|The lights of Seattle across Lake Union from our houseboat|
Of course there has been some adjusting to do. Mostly the difference is that everything takes more time. We've managed to find places for most of our "essentials", but often we need to move several other things in order to get to a desired object (e.g. a kitchen scale or a tofu press). To do laundry, we go to a laundromat a couple of miles away. (The nice part is that it's next to the Burke Gilman trail, so if the weather is conducive we can go for a walk during the wash cycle.)
We don't just pop something into the microwave. No, first we turn off the fridge, water heater, wall heater and some lights, so that the combined load won't trip the circuit breaker. Afterwards, we have to remember to turn back on the fridge and water heater. Despite our efforts, the power goes off several times a day anyway just from a combination of other lights and appliances. To avoid overloading the composting toilet, which is a low-usage model, Les goes up to the restaurant; a common refrain is, "Be back in a tuppence—I'm going to the outhouse." Drinking water is another issue. In the seven and a half years that we've owned the boat, we've always brought our water with us in jugs from home, because the water here comes in through a hose from the dock, and tastes strange. Now this is home, so we're working on finding a new method.
But, like I say, we love the boat despite these minor inconveniences. After the stress of the move, it's a pleasure to be back to my favorite pastimes: cooking, baking, pickleball, and my weekly walking group. The only thing missing is quilting—the sewing machine and supplies can't possibly fit in the boat—but fortunately I'm not missing it.
Les has gotten the phones switched over successfully. What used to be our landline number at the apartment is now the number for our new cell phone, a model that works in Europe and North America. We'll buy a prepaid SIM card for it when we arrive in Glasgow (with a UK phone number) and perhaps do the same in other countries as well.
On another note, it looks like we won't make it to Egilsay Island, one of the Orkneys, in Scotland. Instead, we're going to take a steam train to two towns on the coast: Oban and Mallaig. The Mallaig run is famous as the "Harry Potter train", because that's what gets filmed for the train taking the children to Hogwarts. Through the Internet I found a booklet detailing every segment of the trips: the sights being passed, the history, etc. We hope to do some kayaking near Mallaig also.
Friday we finalized our registration for the big Esperanto conference in Lille. It's almost five months away, but already 2,000 people from 69 countries have signed up: among them several each from Mongolia, Nigeria, Nicaragua, Indonesia, Nepal, Senegal, 43 from China. We just nailed down our hotel, and chose four excursions out of the 20 offered during the week. We'll be spending a day at Boulogne-sur-Mer, which is historically important to Esperanto speakers because the first international conference was held there in 1905. Also a day at Arras, a key area during World War I. And a half day at a former coal mine, and a walking tour of Lille. We were somewhat reluctant to sign up for so many because we'll probably feel badly about missing certain talks or workshops or activities (we won't know the full program until we get there).

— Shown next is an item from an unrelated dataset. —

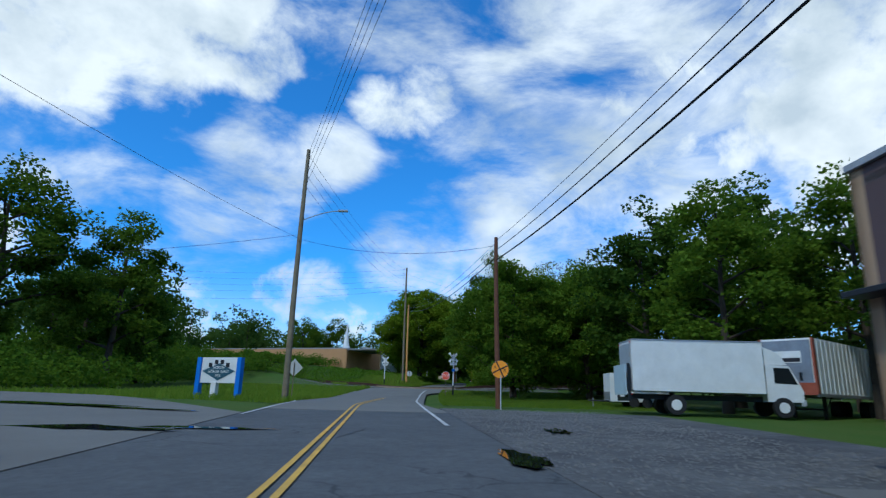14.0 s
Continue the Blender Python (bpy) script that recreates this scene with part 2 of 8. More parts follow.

Today is my 70th birthday, which Les and I will celebrate at an expensive vegan (and local and organic) restaurant. (The only other time we were there was for my 65th birthday!) Tomorrow we leave on our first "practice trip". It's a 9-day car trip. The main destination is Quadra Island, off the east coast of Vancouver Island. We hope to do some kayaking on the way up, spend a few days on Quadra with friends who live there, and leave our kayak with them. On the way back we'll spend two days at CelticFest in Vancouver. We did that three years ago and really enjoyed the music and dancing and the St. Patrick's Day parade. Other destinations are Lummi Island (one of the few places in Washington state we've never been), La Conner, and Whidbey Island.
We still follow the outline of tasks that we made back in July, and everything is on track. Les says everything is so well planned that he feels like he's on autopilot. We never suddenly become aware of some aspect that we've overlooked relating to our life change. Just two months now until the big trip!